What is meant by liquidity?
Refers to the ease with which an asset can be converted to cash to settle a liability- if it is cost free and quick to turn into cash it is liquid.
Two liquid assets and two illiquid assets:
Liquid:
-Bonds
-Shares
Illiquid:
property
paintings.
What is meant by narrow money (M0)
-Notes and coins that are in circulation, 3% of all money.
What is meant by broad money (M4)
Includes M0 and the money held by financial institutions and money held by banks.
What is meant by financial asymmetric information?
When the buyers or sellers in the financial market has more information and exploit this advantage.
Eg if banks know they will be bailed out and take risks.

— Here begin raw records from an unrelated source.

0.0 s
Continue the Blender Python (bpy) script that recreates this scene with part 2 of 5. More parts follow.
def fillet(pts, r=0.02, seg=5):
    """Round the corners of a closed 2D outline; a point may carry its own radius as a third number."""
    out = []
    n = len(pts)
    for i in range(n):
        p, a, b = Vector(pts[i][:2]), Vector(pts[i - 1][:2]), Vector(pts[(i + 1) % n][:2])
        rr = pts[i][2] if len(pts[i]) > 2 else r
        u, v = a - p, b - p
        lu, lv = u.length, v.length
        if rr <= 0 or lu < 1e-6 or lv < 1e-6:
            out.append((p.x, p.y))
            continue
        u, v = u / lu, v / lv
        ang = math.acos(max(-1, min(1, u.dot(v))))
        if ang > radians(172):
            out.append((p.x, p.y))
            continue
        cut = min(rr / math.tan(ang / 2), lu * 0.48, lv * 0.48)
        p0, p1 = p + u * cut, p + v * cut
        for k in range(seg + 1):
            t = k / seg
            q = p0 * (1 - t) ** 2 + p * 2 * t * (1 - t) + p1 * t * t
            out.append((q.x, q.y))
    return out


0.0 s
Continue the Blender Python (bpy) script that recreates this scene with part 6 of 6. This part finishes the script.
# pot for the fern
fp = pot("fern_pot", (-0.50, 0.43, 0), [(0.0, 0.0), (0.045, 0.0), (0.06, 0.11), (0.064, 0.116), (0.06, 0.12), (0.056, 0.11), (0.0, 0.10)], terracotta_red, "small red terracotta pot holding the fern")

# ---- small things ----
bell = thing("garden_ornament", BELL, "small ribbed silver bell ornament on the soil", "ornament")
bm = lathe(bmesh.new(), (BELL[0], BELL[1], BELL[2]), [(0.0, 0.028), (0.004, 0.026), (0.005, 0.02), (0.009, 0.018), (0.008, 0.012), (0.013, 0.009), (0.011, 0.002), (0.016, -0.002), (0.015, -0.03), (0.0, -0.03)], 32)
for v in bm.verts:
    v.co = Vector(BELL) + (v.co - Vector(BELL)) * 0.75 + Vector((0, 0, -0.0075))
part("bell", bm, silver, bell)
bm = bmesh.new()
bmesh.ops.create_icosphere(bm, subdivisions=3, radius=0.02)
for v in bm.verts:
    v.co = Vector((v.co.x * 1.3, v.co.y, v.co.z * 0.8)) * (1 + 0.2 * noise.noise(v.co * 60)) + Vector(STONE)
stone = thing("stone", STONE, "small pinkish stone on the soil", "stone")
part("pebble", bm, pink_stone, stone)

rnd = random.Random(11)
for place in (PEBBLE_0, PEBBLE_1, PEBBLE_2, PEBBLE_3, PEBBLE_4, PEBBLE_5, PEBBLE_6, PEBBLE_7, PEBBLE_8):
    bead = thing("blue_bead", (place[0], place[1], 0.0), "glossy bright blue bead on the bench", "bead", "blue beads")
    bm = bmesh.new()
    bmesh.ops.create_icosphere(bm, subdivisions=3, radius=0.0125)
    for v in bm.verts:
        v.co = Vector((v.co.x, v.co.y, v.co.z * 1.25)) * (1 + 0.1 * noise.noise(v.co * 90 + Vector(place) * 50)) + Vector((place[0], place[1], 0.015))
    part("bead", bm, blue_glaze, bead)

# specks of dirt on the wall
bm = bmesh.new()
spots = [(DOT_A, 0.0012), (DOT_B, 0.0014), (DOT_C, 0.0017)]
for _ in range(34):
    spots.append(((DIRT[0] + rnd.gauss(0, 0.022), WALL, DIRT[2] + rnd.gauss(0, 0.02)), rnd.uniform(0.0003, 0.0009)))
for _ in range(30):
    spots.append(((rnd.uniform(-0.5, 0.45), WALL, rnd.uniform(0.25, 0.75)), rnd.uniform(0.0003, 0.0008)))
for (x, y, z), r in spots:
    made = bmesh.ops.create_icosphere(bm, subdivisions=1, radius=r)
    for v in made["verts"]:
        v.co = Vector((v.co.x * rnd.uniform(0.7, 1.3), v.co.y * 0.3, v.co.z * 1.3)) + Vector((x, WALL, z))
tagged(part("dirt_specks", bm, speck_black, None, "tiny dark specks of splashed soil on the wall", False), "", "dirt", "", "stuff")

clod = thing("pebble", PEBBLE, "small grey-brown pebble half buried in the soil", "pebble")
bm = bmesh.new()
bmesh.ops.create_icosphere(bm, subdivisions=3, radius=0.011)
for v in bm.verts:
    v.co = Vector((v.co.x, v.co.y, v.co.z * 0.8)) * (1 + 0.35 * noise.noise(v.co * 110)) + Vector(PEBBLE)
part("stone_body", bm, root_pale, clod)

What is meant by financial rigging?
When a producer or group of producer so they can benefit- it Is a form of collusion that can give them power in markets.
Eg Libor rate scandal.
What is meant by a bubble?
-This is when the value of the asset rises, and causes her behaviour which causes the price to rise above the true value.
This can then cause an abrupt crash and people reverse their actions quickly
What are negative externalities in financial markets?
cost to a third party who was not involved in the financial transaction.
Eg when traders took excessive risks and shareholders and depositors suffered third party costs.
What is meant by moral hazard in financial markets?
This is when big banks are not concerned about taking risks as they know they will be bailed out "Too big to fail".
An equity market is one where stocks are traded.